Write out the data again exactly, skipping every picture.

— Start —

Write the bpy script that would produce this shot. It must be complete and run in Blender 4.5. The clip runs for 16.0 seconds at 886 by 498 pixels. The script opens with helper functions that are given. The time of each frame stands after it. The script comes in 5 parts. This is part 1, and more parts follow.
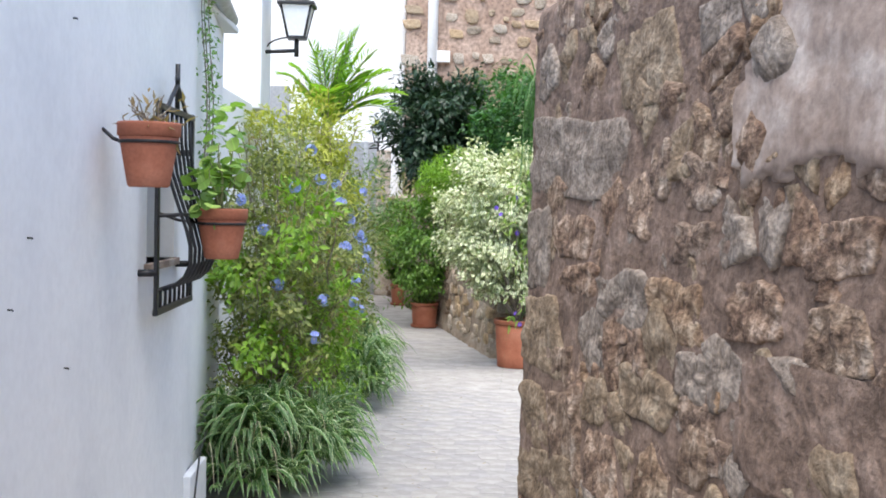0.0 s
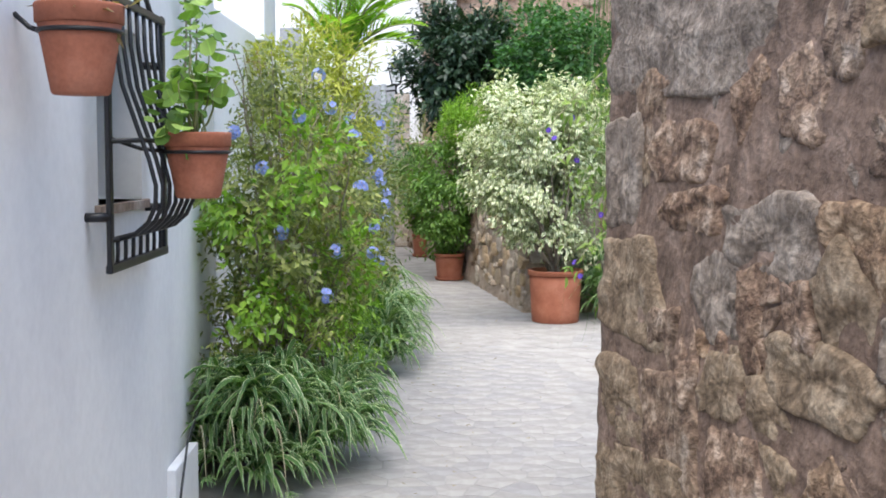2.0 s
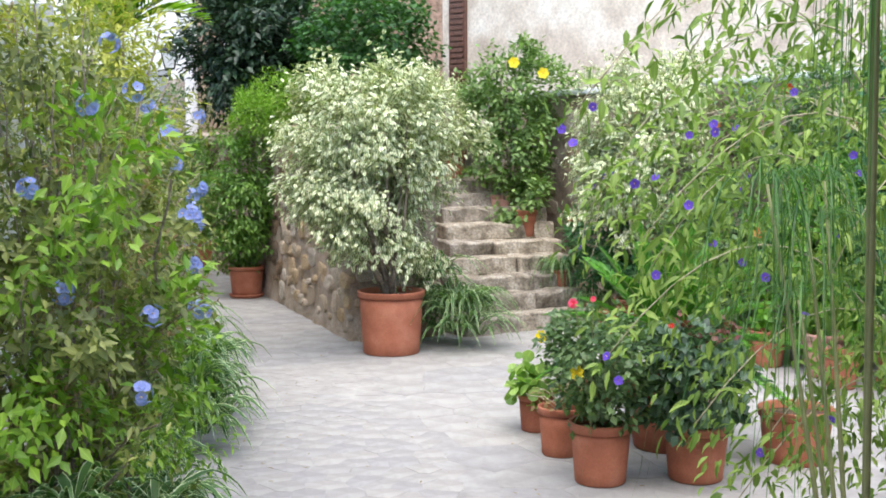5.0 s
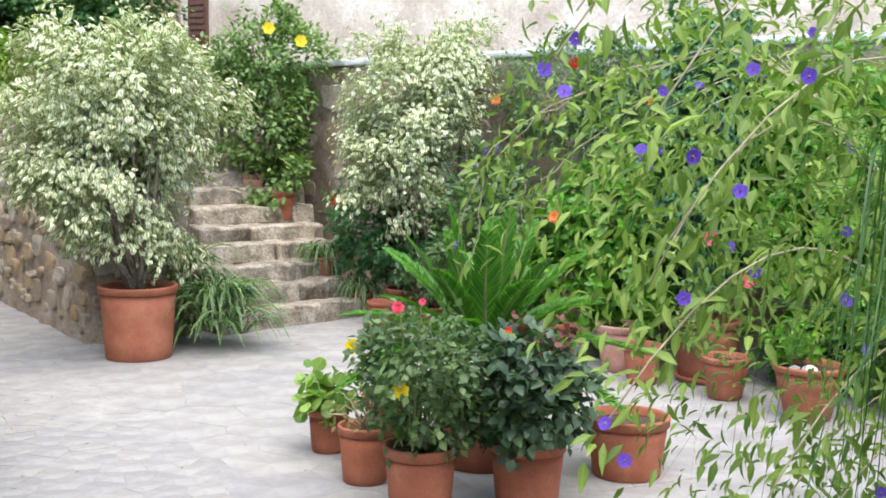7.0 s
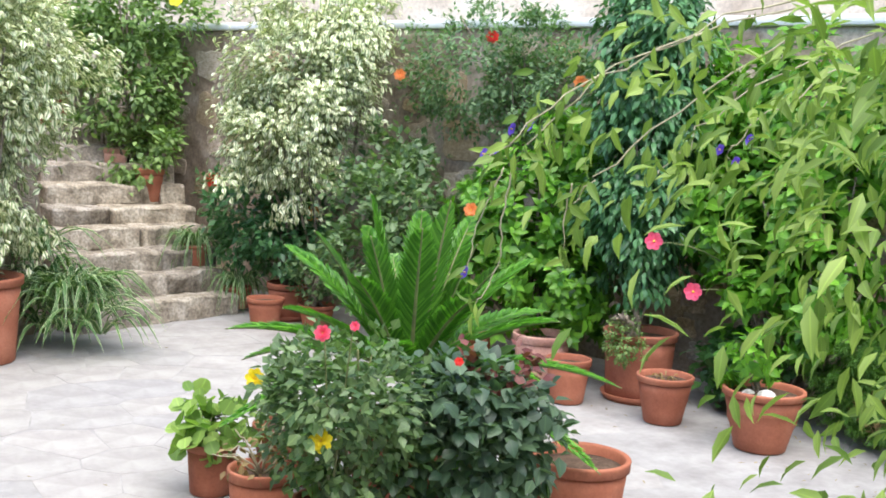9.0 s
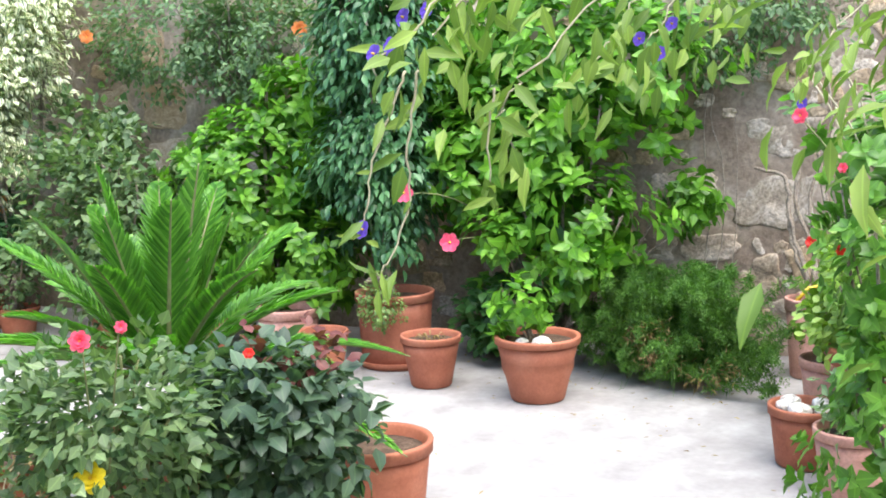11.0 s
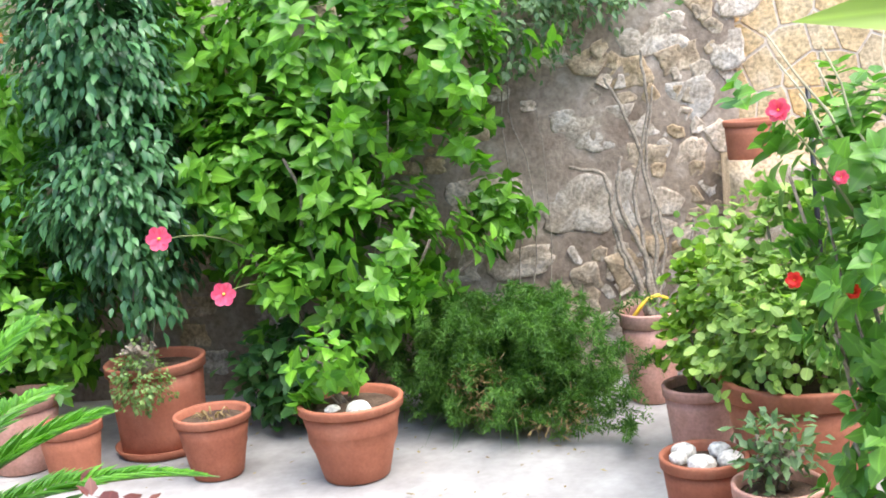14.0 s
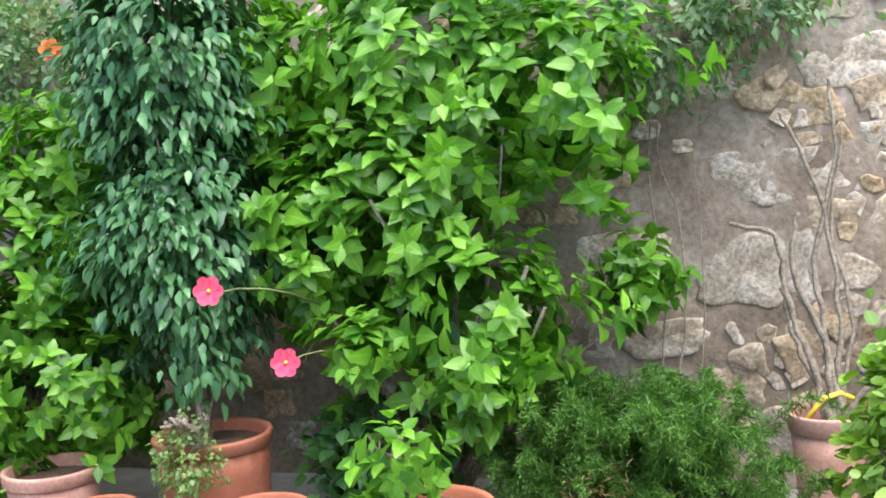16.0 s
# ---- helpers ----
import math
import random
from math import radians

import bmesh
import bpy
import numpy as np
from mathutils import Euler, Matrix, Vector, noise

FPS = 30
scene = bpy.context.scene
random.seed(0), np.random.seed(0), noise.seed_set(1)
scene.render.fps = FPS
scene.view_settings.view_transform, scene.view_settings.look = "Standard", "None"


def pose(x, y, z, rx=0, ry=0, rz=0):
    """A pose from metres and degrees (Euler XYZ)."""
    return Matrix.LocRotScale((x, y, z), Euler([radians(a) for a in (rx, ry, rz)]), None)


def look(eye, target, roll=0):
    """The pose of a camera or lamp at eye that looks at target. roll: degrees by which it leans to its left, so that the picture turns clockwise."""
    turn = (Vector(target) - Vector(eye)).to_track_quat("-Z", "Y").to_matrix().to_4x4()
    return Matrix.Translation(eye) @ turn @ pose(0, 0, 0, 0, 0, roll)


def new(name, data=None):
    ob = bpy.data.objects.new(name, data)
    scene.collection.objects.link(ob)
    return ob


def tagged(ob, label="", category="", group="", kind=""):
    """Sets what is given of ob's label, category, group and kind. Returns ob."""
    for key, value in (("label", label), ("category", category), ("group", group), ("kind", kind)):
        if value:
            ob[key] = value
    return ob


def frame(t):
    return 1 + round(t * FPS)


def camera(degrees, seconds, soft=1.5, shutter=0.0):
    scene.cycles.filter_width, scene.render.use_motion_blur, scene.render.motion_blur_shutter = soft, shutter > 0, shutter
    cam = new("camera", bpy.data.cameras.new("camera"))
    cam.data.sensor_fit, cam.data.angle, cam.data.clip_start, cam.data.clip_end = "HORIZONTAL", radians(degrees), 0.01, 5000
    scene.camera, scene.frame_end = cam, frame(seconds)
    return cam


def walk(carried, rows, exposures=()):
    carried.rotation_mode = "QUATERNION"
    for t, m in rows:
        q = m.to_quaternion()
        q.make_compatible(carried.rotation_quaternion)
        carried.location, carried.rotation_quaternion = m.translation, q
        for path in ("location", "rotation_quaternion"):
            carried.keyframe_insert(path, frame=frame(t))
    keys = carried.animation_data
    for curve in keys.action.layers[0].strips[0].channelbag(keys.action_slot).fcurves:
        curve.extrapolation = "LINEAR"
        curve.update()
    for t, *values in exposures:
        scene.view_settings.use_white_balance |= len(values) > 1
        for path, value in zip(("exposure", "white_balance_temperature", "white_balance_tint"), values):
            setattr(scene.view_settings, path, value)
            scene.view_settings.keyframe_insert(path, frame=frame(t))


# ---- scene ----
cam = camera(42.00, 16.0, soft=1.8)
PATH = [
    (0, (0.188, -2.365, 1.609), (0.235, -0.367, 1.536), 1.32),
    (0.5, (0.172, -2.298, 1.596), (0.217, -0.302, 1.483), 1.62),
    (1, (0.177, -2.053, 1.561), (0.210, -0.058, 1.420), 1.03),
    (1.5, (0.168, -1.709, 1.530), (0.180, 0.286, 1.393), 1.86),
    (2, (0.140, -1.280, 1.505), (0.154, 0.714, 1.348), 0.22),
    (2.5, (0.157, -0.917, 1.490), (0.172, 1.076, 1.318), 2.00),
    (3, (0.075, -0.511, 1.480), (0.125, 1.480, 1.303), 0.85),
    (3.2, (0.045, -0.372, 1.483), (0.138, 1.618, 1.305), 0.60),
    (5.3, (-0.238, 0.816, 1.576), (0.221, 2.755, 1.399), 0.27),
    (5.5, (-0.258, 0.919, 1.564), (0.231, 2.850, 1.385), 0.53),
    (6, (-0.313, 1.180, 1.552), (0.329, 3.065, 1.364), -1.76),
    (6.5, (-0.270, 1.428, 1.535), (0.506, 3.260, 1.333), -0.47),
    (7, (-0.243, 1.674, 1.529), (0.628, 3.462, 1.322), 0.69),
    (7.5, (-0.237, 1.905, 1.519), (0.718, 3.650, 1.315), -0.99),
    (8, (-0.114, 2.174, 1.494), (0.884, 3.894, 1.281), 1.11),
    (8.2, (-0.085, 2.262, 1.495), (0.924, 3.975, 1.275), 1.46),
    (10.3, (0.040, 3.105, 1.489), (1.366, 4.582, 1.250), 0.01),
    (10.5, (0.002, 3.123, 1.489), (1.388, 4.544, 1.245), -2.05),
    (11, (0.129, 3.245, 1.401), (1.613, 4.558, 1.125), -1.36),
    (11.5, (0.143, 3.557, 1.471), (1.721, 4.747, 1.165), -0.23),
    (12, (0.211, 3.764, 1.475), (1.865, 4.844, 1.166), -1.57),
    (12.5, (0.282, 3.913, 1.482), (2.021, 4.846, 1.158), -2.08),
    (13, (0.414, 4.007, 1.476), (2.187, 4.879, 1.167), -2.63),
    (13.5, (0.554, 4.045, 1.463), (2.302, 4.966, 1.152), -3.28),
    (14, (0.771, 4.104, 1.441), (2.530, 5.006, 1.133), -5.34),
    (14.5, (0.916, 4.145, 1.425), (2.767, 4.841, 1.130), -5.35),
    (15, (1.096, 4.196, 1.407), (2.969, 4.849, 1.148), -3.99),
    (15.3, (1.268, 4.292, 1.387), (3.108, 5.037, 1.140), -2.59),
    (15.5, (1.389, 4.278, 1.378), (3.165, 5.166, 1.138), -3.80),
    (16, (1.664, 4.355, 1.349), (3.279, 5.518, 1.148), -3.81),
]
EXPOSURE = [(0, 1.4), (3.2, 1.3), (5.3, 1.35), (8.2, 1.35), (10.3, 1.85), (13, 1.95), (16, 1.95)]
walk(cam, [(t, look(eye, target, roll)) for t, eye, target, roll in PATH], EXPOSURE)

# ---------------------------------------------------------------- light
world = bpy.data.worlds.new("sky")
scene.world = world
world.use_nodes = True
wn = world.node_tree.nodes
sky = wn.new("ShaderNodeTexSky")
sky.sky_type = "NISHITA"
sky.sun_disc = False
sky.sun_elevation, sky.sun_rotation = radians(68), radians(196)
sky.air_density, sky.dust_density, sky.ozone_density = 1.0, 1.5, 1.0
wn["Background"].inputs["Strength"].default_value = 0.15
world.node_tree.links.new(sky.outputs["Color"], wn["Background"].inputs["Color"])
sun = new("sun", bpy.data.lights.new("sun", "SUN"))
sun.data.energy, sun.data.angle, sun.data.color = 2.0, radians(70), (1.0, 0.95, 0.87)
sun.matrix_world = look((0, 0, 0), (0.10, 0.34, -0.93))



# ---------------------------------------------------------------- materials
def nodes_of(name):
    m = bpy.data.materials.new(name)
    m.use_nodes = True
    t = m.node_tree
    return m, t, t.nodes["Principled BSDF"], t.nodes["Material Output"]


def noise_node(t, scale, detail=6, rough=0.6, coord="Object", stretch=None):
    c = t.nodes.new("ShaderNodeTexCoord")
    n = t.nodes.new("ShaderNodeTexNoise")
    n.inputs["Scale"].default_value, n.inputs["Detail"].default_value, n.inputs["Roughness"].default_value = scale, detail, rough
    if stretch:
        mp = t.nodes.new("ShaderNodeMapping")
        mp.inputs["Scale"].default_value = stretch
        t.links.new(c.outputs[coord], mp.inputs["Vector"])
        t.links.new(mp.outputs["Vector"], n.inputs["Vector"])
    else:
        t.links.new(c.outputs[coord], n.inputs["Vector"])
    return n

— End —

**Response to the task**
Write the bpy script that would produce this shot. It must be complete and run in Blender 4.5. The clip runs for 16.0 seconds at 886 by 498 pixels. The script opens with helper functions that are given. The time of each frame stands after it. The script comes in 5 parts. This is part 1, and more parts follow.
0.0 s
2.0 s
5.0 s
7.0 s
9.0 s
11.0 s
14.0 s
16.0 s
# ---- helpers ----
import math
import random
from math import radians

import bmesh
import bpy
import numpy as np
from mathutils import Euler, Matrix, Vector, noise

FPS = 30
scene = bpy.context.scene
random.seed(0), np.random.seed(0), noise.seed_set(1)
scene.render.fps = FPS
scene.view_settings.view_transform, scene.view_settings.look = "Standard", "None"


def pose(x, y, z, rx=0, ry=0, rz=0):
    """A pose from metres and degrees (Euler XYZ)."""
    return Matrix.LocRotScale((x, y, z), Euler([radians(a) for a in (rx, ry, rz)]), None)


def look(eye, target, roll=0):
    """The pose of a camera or lamp at eye that looks at target. roll: degrees by which it leans to its left, so that the picture turns clockwise."""
    turn = (Vector(target) - Vector(eye)).to_track_quat("-Z", "Y").to_matrix().to_4x4()
    return Matrix.Translation(eye) @ turn @ pose(0, 0, 0, 0, 0, roll)


def new(name, data=None):
    ob = bpy.data.objects.new(name, data)
    scene.collection.objects.link(ob)
    return ob


def tagged(ob, label="", category="", group="", kind=""):
    """Sets what is given of ob's label, category, group and kind. Returns ob."""
    for key, value in (("label", label), ("category", category), ("group", group), ("kind", kind)):
        if value:
            ob[key] = value
    return ob


def frame(t):
    return 1 + round(t * FPS)


def camera(degrees, seconds, soft=1.5, shutter=0.0):
    scene.cycles.filter_width, scene.render.use_motion_blur, scene.render.motion_blur_shutter = soft, shutter > 0, shutter
    cam = new("camera", bpy.data.cameras.new("camera"))
    cam.data.sensor_fit, cam.data.angle, cam.data.clip_start, cam.data.clip_end = "HORIZONTAL", radians(degrees), 0.01, 5000
    scene.camera, scene.frame_end = cam, frame(seconds)
    return cam


def walk(carried, rows, exposures=()):
    carried.rotation_mode = "QUATERNION"
    for t, m in rows:
        q = m.to_quaternion()
        q.make_compatible(carried.rotation_quaternion)
        carried.location, carried.rotation_quaternion = m.translation, q
        for path in ("location", "rotation_quaternion"):
            carried.keyframe_insert(path, frame=frame(t))
    keys = carried.animation_data
    for curve in keys.action.layers[0].strips[0].channelbag(keys.action_slot).fcurves:
        curve.extrapolation = "LINEAR"
        curve.update()
    for t, *values in exposures:
        scene.view_settings.use_white_balance |= len(values) > 1
        for path, value in zip(("exposure", "white_balance_temperature", "white_balance_tint"), values):
            setattr(scene.view_settings, path, value)
            scene.view_settings.keyframe_insert(path, frame=frame(t))


# ---- scene ----
cam = camera(42.00, 16.0, soft=1.8)
PATH = [
    (0, (0.188, -2.365, 1.609), (0.235, -0.367, 1.536), 1.32),
    (0.5, (0.172, -2.298, 1.596), (0.217, -0.302, 1.483), 1.62),
    (1, (0.177, -2.053, 1.561), (0.210, -0.058, 1.420), 1.03),
    (1.5, (0.168, -1.709, 1.530), (0.180, 0.286, 1.393), 1.86),
    (2, (0.140, -1.280, 1.505), (0.154, 0.714, 1.348), 0.22),
    (2.5, (0.157, -0.917, 1.490), (0.172, 1.076, 1.318), 2.00),
    (3, (0.075, -0.511, 1.480), (0.125, 1.480, 1.303), 0.85),
    (3.2, (0.045, -0.372, 1.483), (0.138, 1.618, 1.305), 0.60),
    (5.3, (-0.238, 0.816, 1.576), (0.221, 2.755, 1.399), 0.27),
    (5.5, (-0.258, 0.919, 1.564), (0.231, 2.850, 1.385), 0.53),
    (6, (-0.313, 1.180, 1.552), (0.329, 3.065, 1.364), -1.76),
    (6.5, (-0.270, 1.428, 1.535), (0.506, 3.260, 1.333), -0.47),
    (7, (-0.243, 1.674, 1.529), (0.628, 3.462, 1.322), 0.69),
    (7.5, (-0.237, 1.905, 1.519), (0.718, 3.650, 1.315), -0.99),
    (8, (-0.114, 2.174, 1.494), (0.884, 3.894, 1.281), 1.11),
    (8.2, (-0.085, 2.262, 1.495), (0.924, 3.975, 1.275), 1.46),
    (10.3, (0.040, 3.105, 1.489), (1.366, 4.582, 1.250), 0.01),
    (10.5, (0.002, 3.123, 1.489), (1.388, 4.544, 1.245), -2.05),
    (11, (0.129, 3.245, 1.401), (1.613, 4.558, 1.125), -1.36),
    (11.5, (0.143, 3.557, 1.471), (1.721, 4.747, 1.165), -0.23),
    (12, (0.211, 3.764, 1.475), (1.865, 4.844, 1.166), -1.57),
    (12.5, (0.282, 3.913, 1.482), (2.021, 4.846, 1.158), -2.08),
    (13, (0.414, 4.007, 1.476), (2.187, 4.879, 1.167), -2.63),
    (13.5, (0.554, 4.045, 1.463), (2.302, 4.966, 1.152), -3.28),
    (14, (0.771, 4.104, 1.441), (2.530, 5.006, 1.133), -5.34),
    (14.5, (0.916, 4.145, 1.425), (2.767, 4.841, 1.130), -5.35),
    (15, (1.096, 4.196, 1.407), (2.969, 4.849, 1.148), -3.99),
    (15.3, (1.268, 4.292, 1.387), (3.108, 5.037, 1.140), -2.59),
    (15.5, (1.389, 4.278, 1.378), (3.165, 5.166, 1.138), -3.80),
    (16, (1.664, 4.355, 1.349), (3.279, 5.518, 1.148), -3.81),
]
EXPOSURE = [(0, 1.4), (3.2, 1.3), (5.3, 1.35), (8.2, 1.35), (10.3, 1.85), (13, 1.95), (16, 1.95)]
walk(cam, [(t, look(eye, target, roll)) for t, eye, target, roll in PATH], EXPOSURE)

# ---------------------------------------------------------------- light
world = bpy.data.worlds.new("sky")
scene.world = world
world.use_nodes = True
wn = world.node_tree.nodes
sky = wn.new("ShaderNodeTexSky")
sky.sky_type = "NISHITA"
sky.sun_disc = False
sky.sun_elevation, sky.sun_rotation = radians(68), radians(196)
sky.air_density, sky.dust_density, sky.ozone_density = 1.0, 1.5, 1.0
wn["Background"].inputs["Strength"].default_value = 0.15
world.node_tree.links.new(sky.outputs["Color"], wn["Background"].inputs["Color"])
sun = new("sun", bpy.data.lights.new("sun", "SUN"))
sun.data.energy, sun.data.angle, sun.data.color = 2.0, radians(70), (1.0, 0.95, 0.87)
sun.matrix_world = look((0, 0, 0), (0.10, 0.34, -0.93))



# ---------------------------------------------------------------- materials
def nodes_of(name):
    m = bpy.data.materials.new(name)
    m.use_nodes = True
    t = m.node_tree
    return m, t, t.nodes["Principled BSDF"], t.nodes["Material Output"]


def noise_node(t, scale, detail=6, rough=0.6, coord="Object", stretch=None):
    c = t.nodes.new("ShaderNodeTexCoord")
    n = t.nodes.new("ShaderNodeTexNoise")
    n.inputs["Scale"].default_value, n.inputs["Detail"].default_value, n.inputs["Roughness"].default_value = scale, detail, rough
    if stretch:
        mp = t.nodes.new("ShaderNodeMapping")
        mp.inputs["Scale"].default_value = stretch
        t.links.new(c.outputs[coord], mp.inputs["Vector"])
        t.links.new(mp.outputs["Vector"], n.inputs["Vector"])
    else:
        t.links.new(c.outputs[coord], n.inputs["Vector"])
    return n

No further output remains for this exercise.